Stated goal | Pictures don't belong in the copy; print all the records exactly.

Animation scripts
^^^^
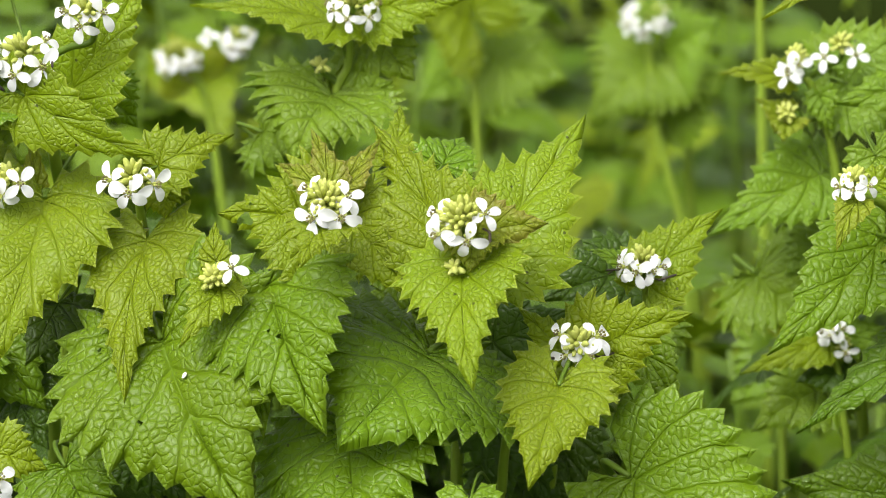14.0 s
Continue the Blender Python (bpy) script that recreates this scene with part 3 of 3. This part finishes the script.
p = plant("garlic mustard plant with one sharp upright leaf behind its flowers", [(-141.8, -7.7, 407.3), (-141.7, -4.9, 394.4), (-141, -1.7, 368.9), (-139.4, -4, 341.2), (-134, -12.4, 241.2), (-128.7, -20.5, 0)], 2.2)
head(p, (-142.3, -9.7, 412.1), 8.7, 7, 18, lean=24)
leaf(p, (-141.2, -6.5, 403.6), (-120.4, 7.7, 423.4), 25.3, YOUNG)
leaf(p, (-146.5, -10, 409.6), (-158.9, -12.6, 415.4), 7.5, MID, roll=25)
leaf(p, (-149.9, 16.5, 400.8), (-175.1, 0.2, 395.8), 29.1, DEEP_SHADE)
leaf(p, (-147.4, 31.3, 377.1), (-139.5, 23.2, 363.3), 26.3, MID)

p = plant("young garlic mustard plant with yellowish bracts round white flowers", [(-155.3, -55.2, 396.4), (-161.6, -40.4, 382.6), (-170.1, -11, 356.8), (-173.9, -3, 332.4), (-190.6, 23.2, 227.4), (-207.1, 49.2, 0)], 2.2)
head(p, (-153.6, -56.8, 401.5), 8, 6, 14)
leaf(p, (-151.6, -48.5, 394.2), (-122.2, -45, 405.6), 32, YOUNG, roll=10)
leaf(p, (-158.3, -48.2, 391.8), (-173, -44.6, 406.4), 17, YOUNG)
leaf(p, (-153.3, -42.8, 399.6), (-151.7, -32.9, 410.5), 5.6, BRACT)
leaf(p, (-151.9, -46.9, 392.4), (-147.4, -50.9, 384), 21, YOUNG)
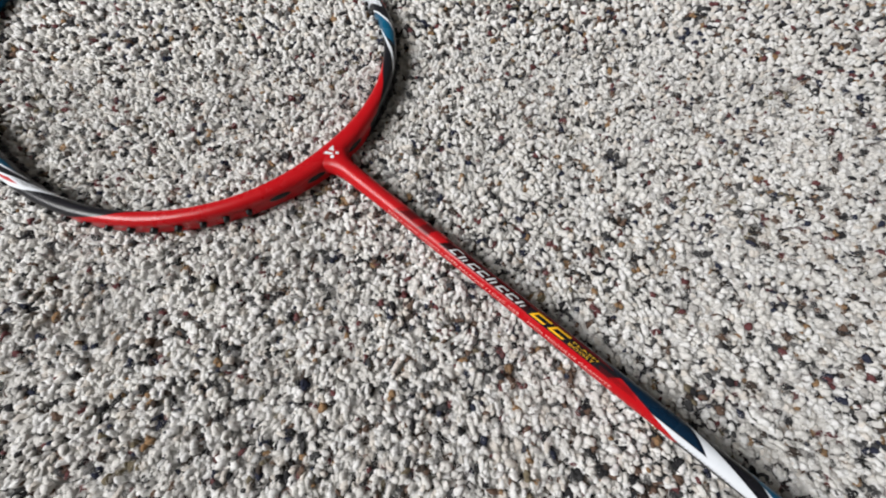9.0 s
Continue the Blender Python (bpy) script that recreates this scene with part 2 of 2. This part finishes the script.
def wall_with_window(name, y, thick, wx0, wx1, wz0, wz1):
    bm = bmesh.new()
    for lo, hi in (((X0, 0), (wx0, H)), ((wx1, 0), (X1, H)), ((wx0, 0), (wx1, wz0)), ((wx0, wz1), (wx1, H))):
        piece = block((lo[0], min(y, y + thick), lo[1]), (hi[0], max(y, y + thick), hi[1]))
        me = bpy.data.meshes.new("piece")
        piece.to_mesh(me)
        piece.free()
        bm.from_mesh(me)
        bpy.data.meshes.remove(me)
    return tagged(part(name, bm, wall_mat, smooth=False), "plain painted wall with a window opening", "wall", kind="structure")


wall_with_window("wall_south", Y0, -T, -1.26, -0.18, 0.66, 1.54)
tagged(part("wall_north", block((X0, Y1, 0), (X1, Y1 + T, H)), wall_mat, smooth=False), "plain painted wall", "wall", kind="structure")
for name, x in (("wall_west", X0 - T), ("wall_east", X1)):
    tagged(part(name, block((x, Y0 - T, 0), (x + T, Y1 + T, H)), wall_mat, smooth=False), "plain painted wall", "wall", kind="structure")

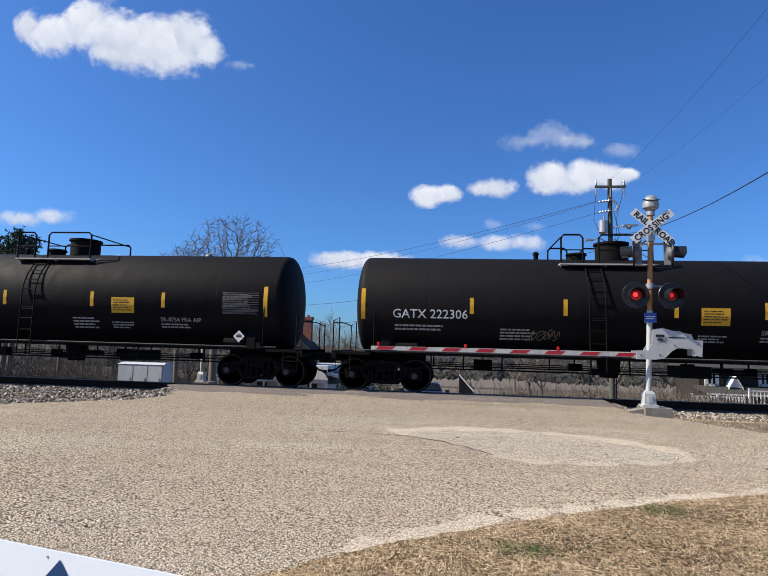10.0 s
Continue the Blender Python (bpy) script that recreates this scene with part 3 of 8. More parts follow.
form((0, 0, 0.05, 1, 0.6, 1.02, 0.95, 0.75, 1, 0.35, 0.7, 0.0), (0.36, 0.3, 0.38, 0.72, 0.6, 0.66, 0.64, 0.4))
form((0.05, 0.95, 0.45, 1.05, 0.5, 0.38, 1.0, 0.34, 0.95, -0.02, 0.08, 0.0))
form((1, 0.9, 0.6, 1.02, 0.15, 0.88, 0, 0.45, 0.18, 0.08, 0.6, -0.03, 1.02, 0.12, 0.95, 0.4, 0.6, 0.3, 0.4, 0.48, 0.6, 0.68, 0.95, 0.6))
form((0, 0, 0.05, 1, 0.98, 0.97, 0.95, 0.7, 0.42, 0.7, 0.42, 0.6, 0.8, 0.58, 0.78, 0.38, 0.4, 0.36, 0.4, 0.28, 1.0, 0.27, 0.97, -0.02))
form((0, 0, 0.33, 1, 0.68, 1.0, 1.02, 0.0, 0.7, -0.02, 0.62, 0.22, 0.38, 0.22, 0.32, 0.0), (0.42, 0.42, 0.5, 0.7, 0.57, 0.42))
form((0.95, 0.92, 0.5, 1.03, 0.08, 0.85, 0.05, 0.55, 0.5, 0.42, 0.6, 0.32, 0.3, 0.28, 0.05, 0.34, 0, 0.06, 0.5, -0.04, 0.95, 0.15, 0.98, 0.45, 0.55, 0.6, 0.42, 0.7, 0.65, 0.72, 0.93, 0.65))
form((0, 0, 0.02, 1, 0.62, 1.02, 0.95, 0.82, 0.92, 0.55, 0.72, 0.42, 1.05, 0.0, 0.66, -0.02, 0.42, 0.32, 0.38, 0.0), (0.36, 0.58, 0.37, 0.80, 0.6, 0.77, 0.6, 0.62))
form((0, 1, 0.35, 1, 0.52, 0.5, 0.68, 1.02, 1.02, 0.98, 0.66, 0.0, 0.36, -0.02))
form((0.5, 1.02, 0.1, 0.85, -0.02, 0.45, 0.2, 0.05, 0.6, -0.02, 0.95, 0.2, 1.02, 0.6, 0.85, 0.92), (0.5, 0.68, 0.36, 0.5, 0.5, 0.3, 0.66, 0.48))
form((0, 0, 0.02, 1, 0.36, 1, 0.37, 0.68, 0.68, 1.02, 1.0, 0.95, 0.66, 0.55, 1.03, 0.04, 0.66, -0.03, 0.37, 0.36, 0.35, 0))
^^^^
Response to the task |
14.0 s
Continue the Blender Python (bpy) script that recreates this scene with part 3 of 3. This part finishes the script.
p = plant("garlic mustard plant with one sharp upright leaf behind its flowers", [(-141.8, -7.7, 407.3), (-141.7, -4.9, 394.4), (-141, -1.7, 368.9), (-139.4, -4, 341.2), (-134, -12.4, 241.2), (-128.7, -20.5, 0)], 2.2)
head(p, (-142.3, -9.7, 412.1), 8.7, 7, 18, lean=24)
leaf(p, (-141.2, -6.5, 403.6), (-120.4, 7.7, 423.4), 25.3, YOUNG)
leaf(p, (-146.5, -10, 409.6), (-158.9, -12.6, 415.4), 7.5, MID, roll=25)
leaf(p, (-149.9, 16.5, 400.8), (-175.1, 0.2, 395.8), 29.1, DEEP_SHADE)
leaf(p, (-147.4, 31.3, 377.1), (-139.5, 23.2, 363.3), 26.3, MID)

p = plant("young garlic mustard plant with yellowish bracts round white flowers", [(-155.3, -55.2, 396.4), (-161.6, -40.4, 382.6), (-170.1, -11, 356.8), (-173.9, -3, 332.4), (-190.6, 23.2, 227.4), (-207.1, 49.2, 0)], 2.2)
head(p, (-153.6, -56.8, 401.5), 8, 6, 14)
leaf(p, (-151.6, -48.5, 394.2), (-122.2, -45, 405.6), 32, YOUNG, roll=10)
leaf(p, (-158.3, -48.2, 391.8), (-173, -44.6, 406.4), 17, YOUNG)
leaf(p, (-153.3, -42.8, 399.6), (-151.7, -32.9, 410.5), 5.6, BRACT)
leaf(p, (-151.9, -46.9, 392.4), (-147.4, -50.9, 384), 21, YOUNG)
9.0 s
Continue the Blender Python (bpy) script that recreates this scene with part 2 of 2. This part finishes the script.
def wall_with_window(name, y, thick, wx0, wx1, wz0, wz1):
    bm = bmesh.new()
    for lo, hi in (((X0, 0), (wx0, H)), ((wx1, 0), (X1, H)), ((wx0, 0), (wx1, wz0)), ((wx0, wz1), (wx1, H))):
        piece = block((lo[0], min(y, y + thick), lo[1]), (hi[0], max(y, y + thick), hi[1]))
        me = bpy.data.meshes.new("piece")
        piece.to_mesh(me)
        piece.free()
        bm.from_mesh(me)
        bpy.data.meshes.remove(me)
    return tagged(part(name, bm, wall_mat, smooth=False), "plain painted wall with a window opening", "wall", kind="structure")


wall_with_window("wall_south", Y0, -T, -1.26, -0.18, 0.66, 1.54)
tagged(part("wall_north", block((X0, Y1, 0), (X1, Y1 + T, H)), wall_mat, smooth=False), "plain painted wall", "wall", kind="structure")
for name, x in (("wall_west", X0 - T), ("wall_east", X1)):
    tagged(part(name, block((x, Y0 - T, 0), (x + T, Y1 + T, H)), wall_mat, smooth=False), "plain painted wall", "wall", kind="structure")

10.0 s
Continue the Blender Python (bpy) script that recreates this scene with part 3 of 8. More parts follow.
form((0, 0, 0.05, 1, 0.6, 1.02, 0.95, 0.75, 1, 0.35, 0.7, 0.0), (0.36, 0.3, 0.38, 0.72, 0.6, 0.66, 0.64, 0.4))
form((0.05, 0.95, 0.45, 1.05, 0.5, 0.38, 1.0, 0.34, 0.95, -0.02, 0.08, 0.0))
form((1, 0.9, 0.6, 1.02, 0.15, 0.88, 0, 0.45, 0.18, 0.08, 0.6, -0.03, 1.02, 0.12, 0.95, 0.4, 0.6, 0.3, 0.4, 0.48, 0.6, 0.68, 0.95, 0.6))
form((0, 0, 0.05, 1, 0.98, 0.97, 0.95, 0.7, 0.42, 0.7, 0.42, 0.6, 0.8, 0.58, 0.78, 0.38, 0.4, 0.36, 0.4, 0.28, 1.0, 0.27, 0.97, -0.02))
form((0, 0, 0.33, 1, 0.68, 1.0, 1.02, 0.0, 0.7, -0.02, 0.62, 0.22, 0.38, 0.22, 0.32, 0.0), (0.42, 0.42, 0.5, 0.7, 0.57, 0.42))
form((0.95, 0.92, 0.5, 1.03, 0.08, 0.85, 0.05, 0.55, 0.5, 0.42, 0.6, 0.32, 0.3, 0.28, 0.05, 0.34, 0, 0.06, 0.5, -0.04, 0.95, 0.15, 0.98, 0.45, 0.55, 0.6, 0.42, 0.7, 0.65, 0.72, 0.93, 0.65))
form((0, 0, 0.02, 1, 0.62, 1.02, 0.95, 0.82, 0.92, 0.55, 0.72, 0.42, 1.05, 0.0, 0.66, -0.02, 0.42, 0.32, 0.38, 0.0), (0.36, 0.58, 0.37, 0.80, 0.6, 0.77, 0.6, 0.62))
form((0, 1, 0.35, 1, 0.52, 0.5, 0.68, 1.02, 1.02, 0.98, 0.66, 0.0, 0.36, -0.02))
form((0.5, 1.02, 0.1, 0.85, -0.02, 0.45, 0.2, 0.05, 0.6, -0.02, 0.95, 0.2, 1.02, 0.6, 0.85, 0.92), (0.5, 0.68, 0.36, 0.5, 0.5, 0.3, 0.66, 0.48))
form((0, 0, 0.02, 1, 0.36, 1, 0.37, 0.68, 0.68, 1.02, 1.0, 0.95, 0.66, 0.55, 1.03, 0.04, 0.66, -0.03, 0.37, 0.36, 0.35, 0))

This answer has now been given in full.